GoogleGifWith a company as big as Google, it’s easy to nit-pick.

When you look closely enough, you find problems. Imagine that, when you go on a hunt for mistakes, you find them.

The question often arises: When does Google lose focus on the user? As mentioned above, with a company as big and domineering as Google, on its face one could easily proclaim that, and most would agree.

But think about that for longer than a second and it doesn’t make much sense.

Aside from money and world domination, the point of Google is the user. From the whole concept of Google and the search engine, the user is why the company exists. Until 2007, people didn’t use Google that much. Now, you’re in the minority if you don’t regularly use at least one or all of the services the company provides.

Google has its fingers in just about everything, and it dominates. Let’s look at Google Maps. The company does not make money on this service. Now, does Google provide the service out of the kindness of its heart or because it wants even more of the Internet pie and keep the competition from having a puncher’s chance?

It is imperative for companies like Google to focus on the user. To ensure the products that they have work properly and efficiently but also to not allow the user to consider an ulterior product. Google has done that better than anyone since its dominated the industry, and the world.

Whether it still does that is up for debate. So perhaps the better question: Is Google user-focused today?

As we speak, Google is so hell-bent on owning the world, the customer is secondary. Of course, by saying that a penguin and panda have been deployed to implement total destruction.

Look at the emphasis the company is currently putting on Google+. The purpose is to take control from Facebook and eventually own the title of “social network king.” As noted in this article, http://qz.com/161529/google-sincerely-thinks-that-google-is-the-future-of-google/, Google has far from given up the goal to win the battle of social network.

That’s why the company is turning Google+ into a platform on which the rest of Google’s services are evolving and used. Notice how when you do a Google search, the results clutter with Google+ results? That’s not a coincidence.

There is some basis to the notion that people are adopting Google+ for authorship. And people have been re-energized in their interest in authorship because of the Hummingbird update, which is tied to Knowledge Graph. But that’s too simple and doesn’t “search” deep enough. Look deeper with what you know about basic economics and history.

Google’s emphasis of Google+ is to own the Internet and to make even more money. They are all but forcing people to have a Google+ account if they want to remain credible and “authorized.” Even if they don’t want to, people don’t have much of a choice; especially for those in SEO.

That’s when and why a company like Google loses sight of the user. Google hasn’t and probably never will have a flat or down quarter. The company is too smart for that. But when a company becomes so power and money hungry that’s when the customer plays second fiddle.
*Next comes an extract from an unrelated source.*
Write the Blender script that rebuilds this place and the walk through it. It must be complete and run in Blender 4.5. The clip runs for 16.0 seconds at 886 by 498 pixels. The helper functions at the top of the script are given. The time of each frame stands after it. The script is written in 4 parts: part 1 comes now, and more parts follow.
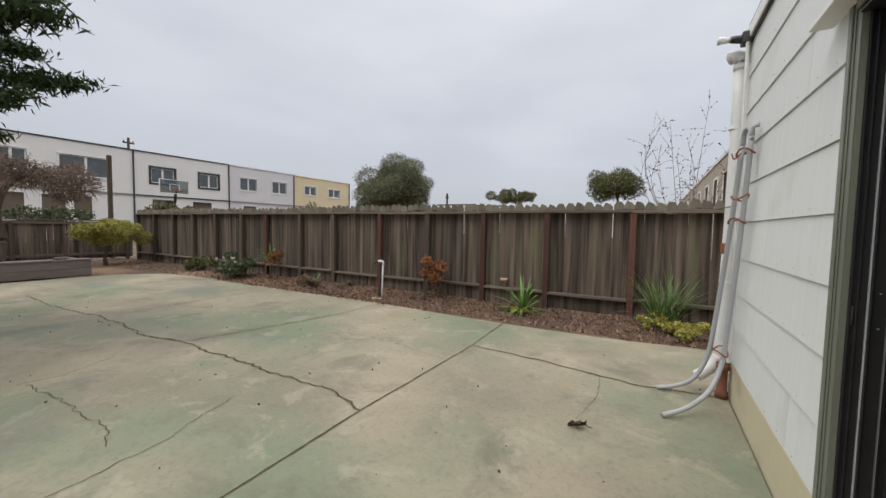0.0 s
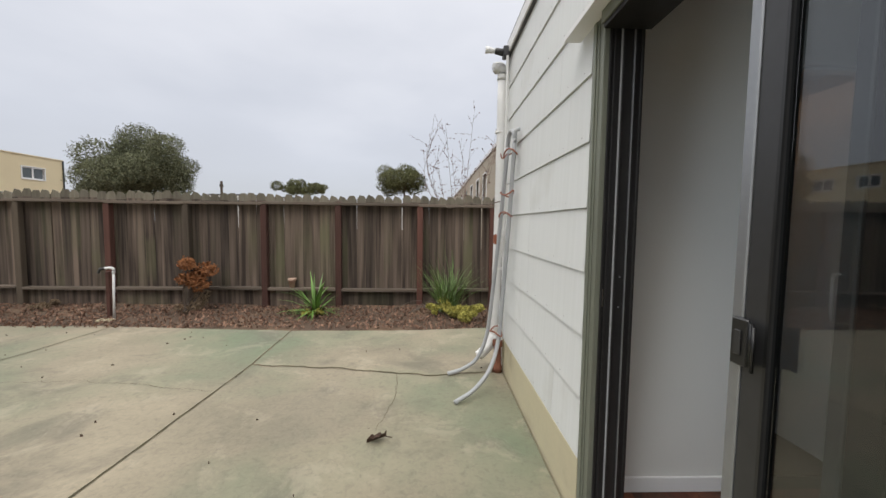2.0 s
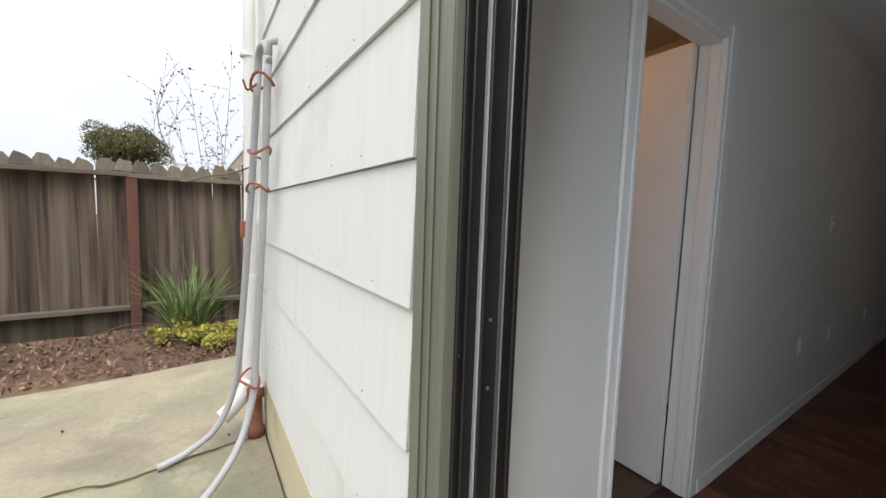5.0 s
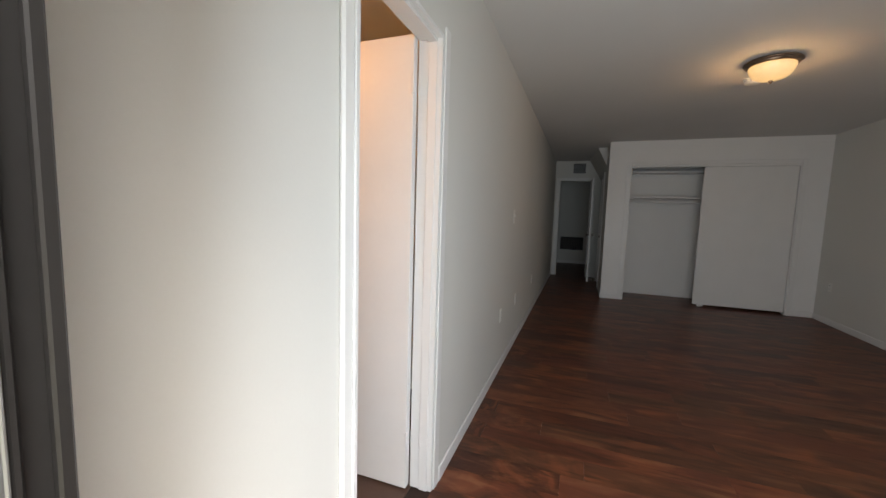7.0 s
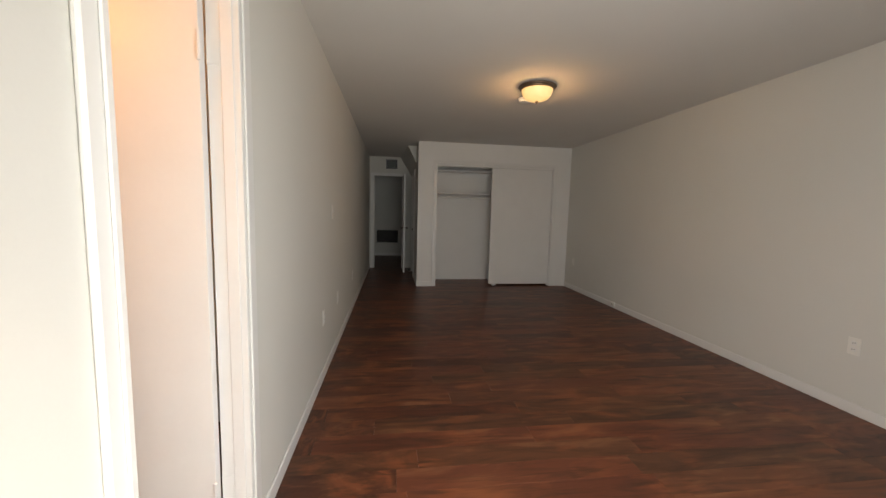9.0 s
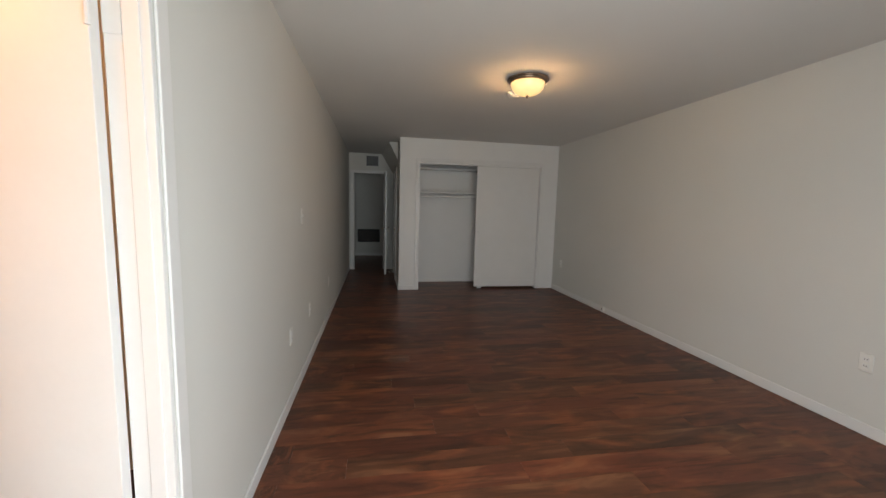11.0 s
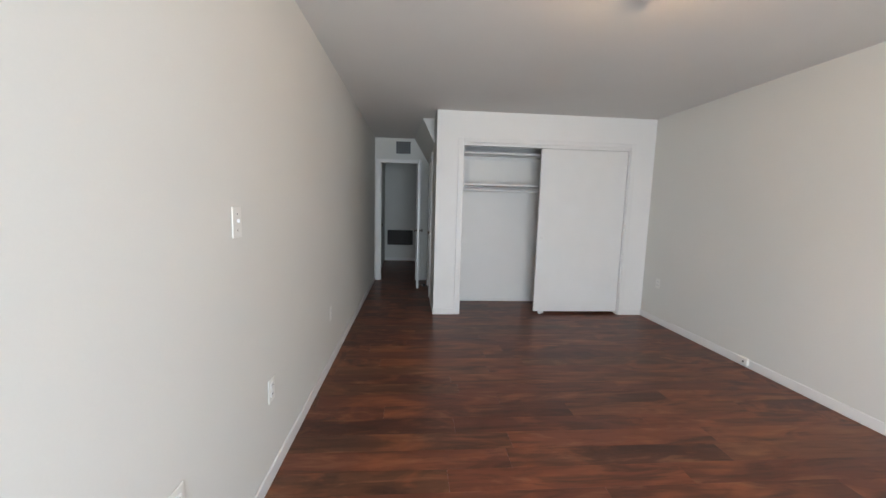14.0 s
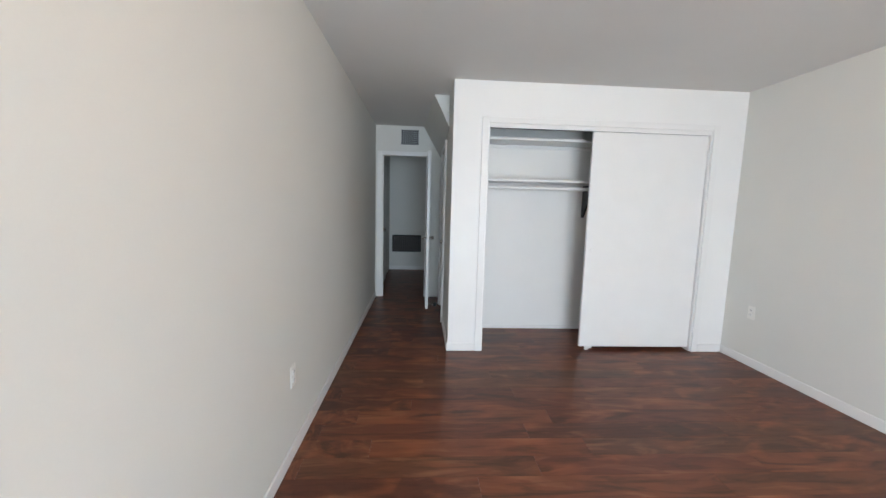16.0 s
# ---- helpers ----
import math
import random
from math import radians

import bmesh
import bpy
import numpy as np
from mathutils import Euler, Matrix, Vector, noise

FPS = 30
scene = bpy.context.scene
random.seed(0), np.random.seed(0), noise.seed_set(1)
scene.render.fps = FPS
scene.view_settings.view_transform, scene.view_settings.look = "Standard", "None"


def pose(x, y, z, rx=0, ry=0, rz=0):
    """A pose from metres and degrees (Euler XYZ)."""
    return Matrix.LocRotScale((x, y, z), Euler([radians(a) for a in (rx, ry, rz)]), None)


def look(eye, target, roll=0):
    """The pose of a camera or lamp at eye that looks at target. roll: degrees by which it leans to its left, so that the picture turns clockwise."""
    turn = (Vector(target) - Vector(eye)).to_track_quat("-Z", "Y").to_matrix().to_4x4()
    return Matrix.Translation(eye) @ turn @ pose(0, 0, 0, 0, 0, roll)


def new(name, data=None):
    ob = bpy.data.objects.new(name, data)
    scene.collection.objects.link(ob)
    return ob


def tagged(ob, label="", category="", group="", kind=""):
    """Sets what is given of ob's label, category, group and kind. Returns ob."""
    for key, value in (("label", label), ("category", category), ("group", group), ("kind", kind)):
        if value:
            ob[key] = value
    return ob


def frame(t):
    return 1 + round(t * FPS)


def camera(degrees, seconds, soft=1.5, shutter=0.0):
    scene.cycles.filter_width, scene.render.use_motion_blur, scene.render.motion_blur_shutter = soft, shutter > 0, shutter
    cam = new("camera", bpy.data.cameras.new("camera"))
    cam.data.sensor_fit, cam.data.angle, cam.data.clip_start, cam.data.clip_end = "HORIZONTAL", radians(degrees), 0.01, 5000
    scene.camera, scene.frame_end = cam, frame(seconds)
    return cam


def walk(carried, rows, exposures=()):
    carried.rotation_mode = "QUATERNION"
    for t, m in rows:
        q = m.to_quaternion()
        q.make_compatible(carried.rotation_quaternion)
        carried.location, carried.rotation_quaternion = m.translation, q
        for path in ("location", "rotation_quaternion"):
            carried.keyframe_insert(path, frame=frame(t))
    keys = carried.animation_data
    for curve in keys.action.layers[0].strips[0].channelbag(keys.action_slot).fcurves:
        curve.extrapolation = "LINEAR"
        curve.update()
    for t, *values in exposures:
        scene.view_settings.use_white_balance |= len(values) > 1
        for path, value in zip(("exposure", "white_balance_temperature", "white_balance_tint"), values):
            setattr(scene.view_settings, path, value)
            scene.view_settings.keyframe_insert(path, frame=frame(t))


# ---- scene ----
cam = camera(99.6, 16.0)
PATH = [
    (0, (-0.167, 0.105, 1.3), (-1.139, 1.849, 1.185), 1.0),
    (0.5, (-0.236, 0.154, 1.295), (-1.041, 1.981, 1.181), 1.0),
    (1, (-0.285, 0.21, 1.298), (-0.792, 2.141, 1.181), 0.8),
    (1.5, (-0.287, 0.308, 1.286), (-0.473, 2.296, 1.164), 0.9),
    (2, (-0.226, 0.47, 1.303), (-0.167, 2.465, 1.168), 0.7),
    (2.5, (-0.186, 0.651, 1.288), (0.036, 2.634, 1.152), 0.8),
    (3, (-0.19, 0.853, 1.285), (0.188, 2.812, 1.143), 0.8),
    (3.2, (-0.188, 0.934, 1.285), (0.268, 2.876, 1.137), 0.8),
    (5.3, (0.136, 1.491, 1.275), (1.399, 3.032, 1.098), 1.8),
    (5.5, (0.156, 1.524, 1.277), (1.535, 2.962, 1.097), 1.7),
    (6, (0.250, 1.574, 1.282), (1.858, 2.746, 1.085), 1.6),
    (6.5, (0.353, 1.569, 1.303), (2.118, 2.487, 1.103), 1.6),
    (7, (0.411, 1.557, 1.323), (2.28, 2.241, 1.129), 1.7),
    (7.5, (0.442, 1.579, 1.33), (2.38, 2.035, 1.134), 1.7),
    (8, (0.481, 1.601, 1.33), (2.461, 1.81, 1.137), 1.6),
    (8.5, (0.483, 1.592, 1.334), (2.473, 1.55, 1.136), 1.5),
    (9, (0.495, 1.607, 1.335), (2.467, 1.343, 1.134), 1.4),
    (11.5, (1.015, 1.541, 1.402), (2.972, 1.19, 1.183), 1.5),
    (12, (1.308, 1.512, 1.4), (3.269, 1.186, 1.178), 1.5),
    (12.5, (1.544, 1.472, 1.386), (3.507, 1.163, 1.161), 1.6),
    (13, (1.806, 1.455, 1.375), (3.777, 1.204, 1.149), 1.5),
    (13.5, (2.08, 1.454, 1.387), (4.057, 1.267, 1.154), 1.5),
    (14, (2.321, 1.464, 1.391), (4.3, 1.305, 1.154), 1.5),
    (14.5, (2.605, 1.427, 1.412), (4.585, 1.285, 1.17), 1.5),
    (15, (2.867, 1.431, 1.413), (4.848, 1.305, 1.17), 1.6),
    (15.5, (3.153, 1.481, 1.412), (5.136, 1.361, 1.179), 1.6),
    (16, (3.423, 1.464, 1.397), (5.406, 1.35, 1.163), 1.5),
]
walk(cam, [(t, look(eye, target, roll)) for t, eye, target, roll in PATH],
     exposures=[(0, 0.03, 6550, 10), (1.2, 0.1, 6550, 10), (3.2, 0.33, 6650, 11), (5.3, 0.74, 6550, 11), (6.0, 0.92, 6700, 12), (6.5, 1.85, 6900, 12), (7, 2.25, 6950, 12), (8, 2.45, 7200, 13), (9, 2.56, 7900, 14), (11.5, 2.95, 6900, 11), (12.5, 3.5, 6600, 11), (14.5, 4.15, 6350, 10), (16, 4.55, 6200, 9)])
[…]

As proven throughout time, when one gets a taste of power and money, they want more. When they get more, they want more. As historian and moralist John Emerich Edward Dalberg Acton wrote in a letter to Bishop Mandell Creighton in 1887 http://www.phrases.org.uk/meanings/absolute-power-corrupts-absolutely.html. “Power tends to corrupt, and absolute power corrupts absolutely.” As long as there is no check, one is left to do what it wants, when it wants and how it wants – in this case, Google.

The results will continue to benefit the customer. After all, Google, in theory, is based on the user. At least before the company got a taste of power and money.

So perhaps the better question: Has Google become too greedy?